Why is return type needed on overloaded scala function?

Question

  def toJson[T](obj: T) = {
      gson.toJson(obj)
  }

  def toJson[T](list: Seq[T]) = {
      toJson(seqAsJavaList(list))
  }

This doesn't compile. And that's documented as a feature (see this answer):

When a method is overloaded and one of the methods calls another. The calling method needs a return type annotation.

The question is: why?

From the above link + some additional thought from colleagues, here are the possible reasons:

• scala uses return type as well to determine overloaded methods.

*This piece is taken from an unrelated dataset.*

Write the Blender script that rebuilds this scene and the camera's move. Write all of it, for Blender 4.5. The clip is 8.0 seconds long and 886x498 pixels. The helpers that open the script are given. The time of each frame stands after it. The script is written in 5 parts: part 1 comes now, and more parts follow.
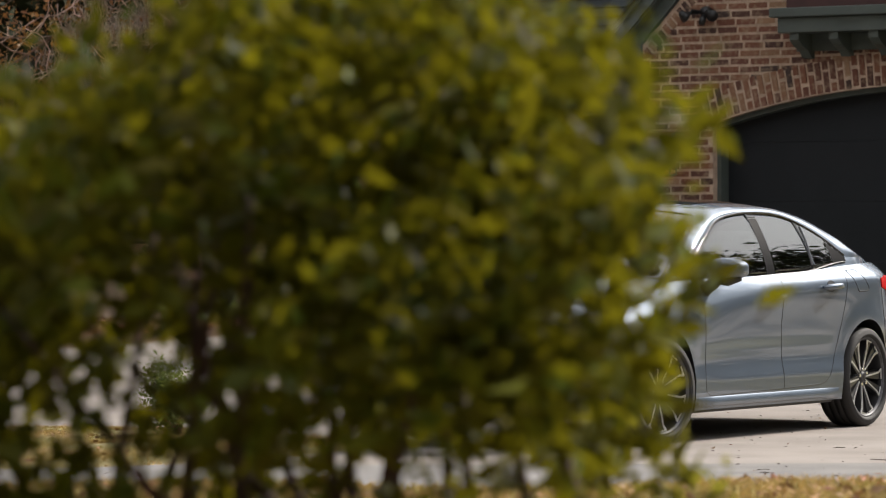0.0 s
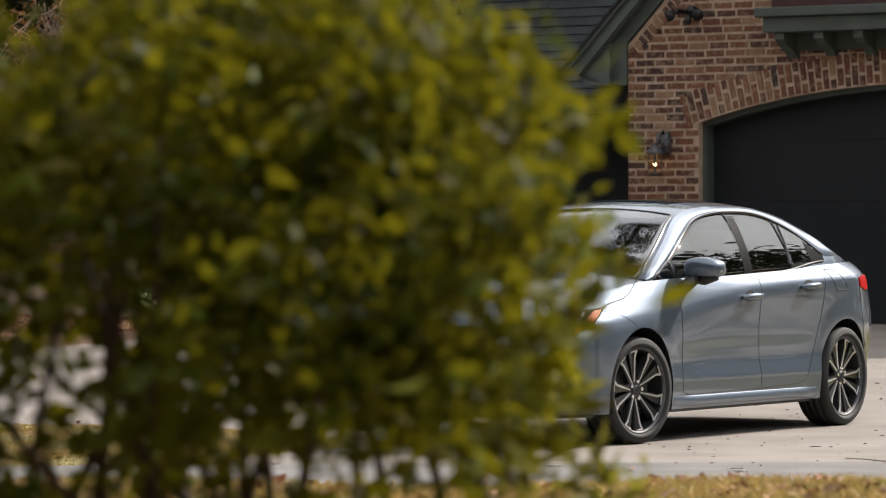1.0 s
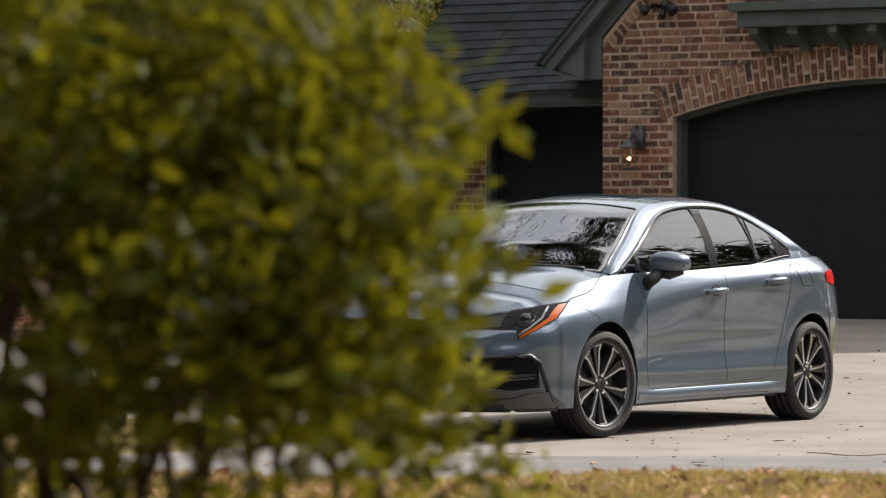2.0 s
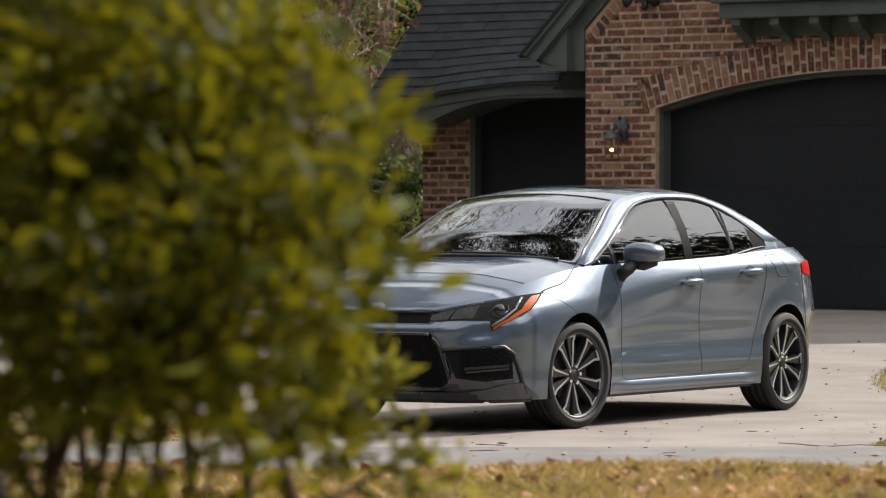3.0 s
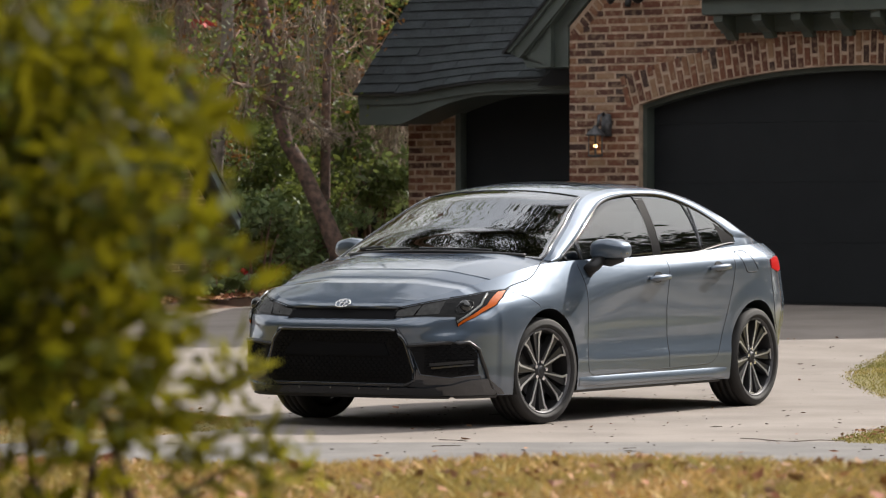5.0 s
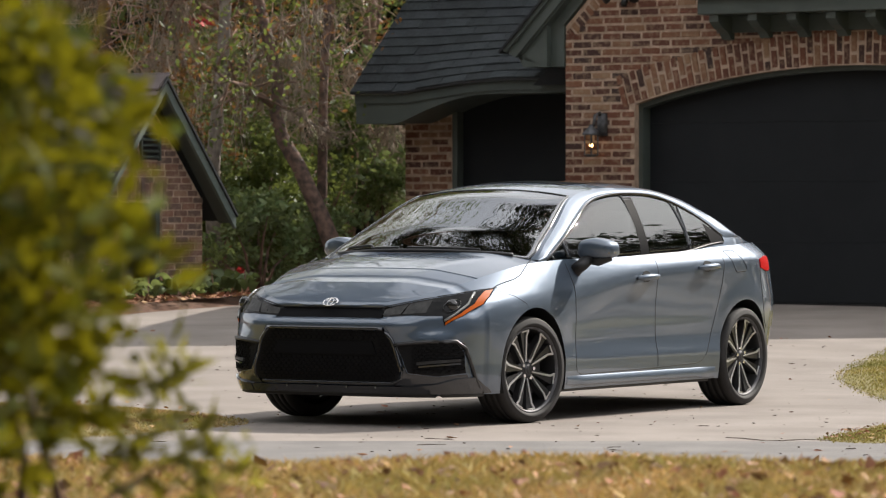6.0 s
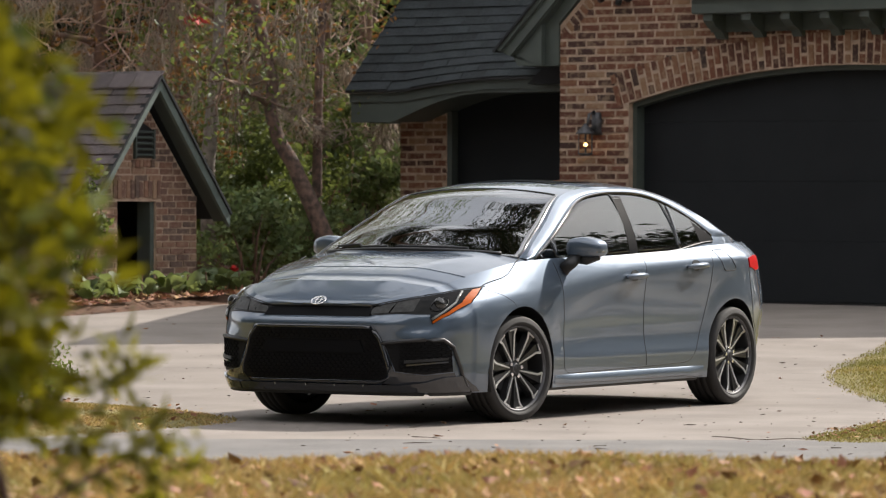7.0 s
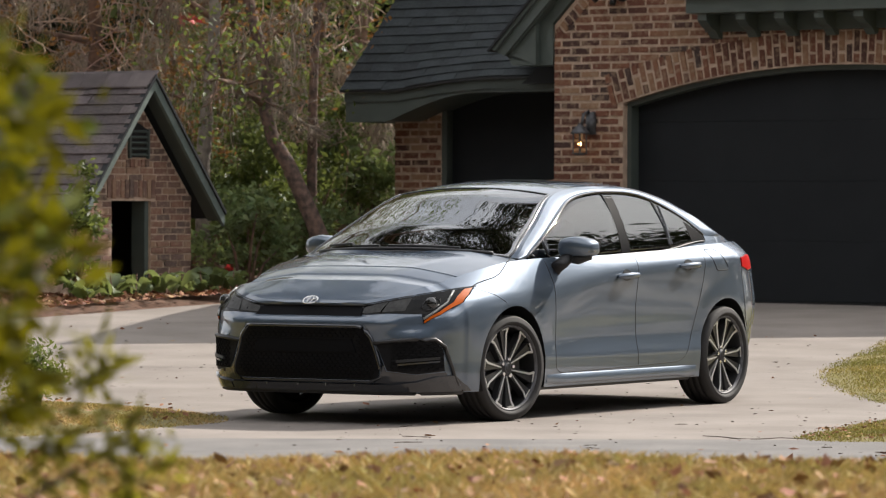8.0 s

Is this the case, and why is it neded? (Java doesn't use return types, for example)
• partial functions - if one of the methods doesn't have arguments and the other one does, toJson() may be viewed as a partial function, so it's not certain whether the return type is String or Function

I know it's a best practice to specify the return type anyone, but why actually is the above snippet not compiling, and if return type inference isn't good enough, why is it there in the first place?

Answer 1

Might not be the main reason, but note that another reason for an explicit parameter is given as:

When a method is recursive.

The problem is, depending on the return type of the "calling" function, the call can either be to its namesake, or to itself (i.e. recursive).

Let's say:

trait C

class A extends C

def a(obj: A) = {2}

Now consider:

def a[T <: C](obj: T): Int = {
 a(obj)
}

a(new A) //an Int, 2

versus:

def a[T <: C](obj: T): Any = {
 a(obj)
}

a(new A) //infinite recursion

Since inferring the return type of a recursive function is finite-time undecidable in general, inferring the return type of the "calling" function is also finite-time undecidable in general.